What Photoshopping Women Out of Photos Is Really About
I have this pet peeve about women sending emails from their husbands’ email accounts. Although this was probably more of a common phenomenon towards the beginning of the e-mail era, I still get emails like this, and it drives me crazy.
The hiding of women behind men is not as uncommon as we would perhaps like to believe. I remember getting a sales call a few months ago from a carpet-cleaning agency in which the saleswoman (!) said to me, “Would you like to go ask your husband if it’s okay?” Or like the time I got really angry at our mortgage bank for calling me up to tell me that they have a present for my husband’s 40th birthday. How exciting, I said to them — and what about me? I had turned 40 just two months earlier. This clerk went searching around her papers and said she’s sorry, that only my husband’s information is listed in the computer. I signed the mortgage papers, too, I tried to tell her. But there I was, deleted as an entity by someone punching information into a machine. All these situations are the same, really: It’s all about women’s invisibility.
I thought about this amid this week’s brouhaha over Der Tzitung’s notorious erasure of Secretary of State Hillary Clinton from the iconic photo of the national security team getting an update on the bin Laden raid.
This episode generated discussions all over the place about what this means for Orthodoxy or ultra-Orthodoxy — whether this is done by extremists or not, who is segregating their community from whom, and what the photoshopping of women is all about anyway. The idea that this is about “modesty” is thankfully beginning to erode (maybe).
The photoshopping of Clinton is indeed part of the larger Orthodox phenomenon of removing women from public spaces, silencing women’s voices, covering women’s bodies, and pretending women don’t exist.
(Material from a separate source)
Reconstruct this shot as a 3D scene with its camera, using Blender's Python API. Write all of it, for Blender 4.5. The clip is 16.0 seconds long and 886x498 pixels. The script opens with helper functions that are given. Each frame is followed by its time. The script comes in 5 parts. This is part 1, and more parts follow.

This is about creating a woman-free world, enabling men to walk through the universe knowing that they will never have to encounter a woman.
That said, the society in which Der Tzitung’s actions are seen as “normal” is not as distinct from everyone else as we would like to believe. Western society still has a seemingly infinite number of tools for rendering women’s lives invisible. Open up the business pages of most newspapers any day and you will be hard-pressed to find women represented either in imagery or subject matter. The sports pages are even worse, as women’s accomplishments are often ignored completely. Thought journals are still missing women, as The Sisterhood recently reported. Boardrooms, too, are often missing women entirely, despite legislative efforts to change that reality. Although one might be tempted to argue that it is not true in western life that women are invisible — after all, women’s heavily made-up and sexualized faces and bodies are overly visible, used to sell every product imaginable — the commercial manipulation of the female form does not compensate for the real erasure of women’s lives in the realms that actually matter. The deletion of women is not just an ultra-Orthodox problem. It’s a society-wide problem.
For me, then, there are two lessons from this story. One is, the Jewish community needs to stop using the word “modesty” to justify an ideal of women’s invisibility. Two is, rather than self-righteously laughing off what “they” have done to women, we should be looking at our own societies and asking ourselves if we are as distinct from ultra-Orthodoxy as we would like to believe when it comes to the erasure of women’s lives.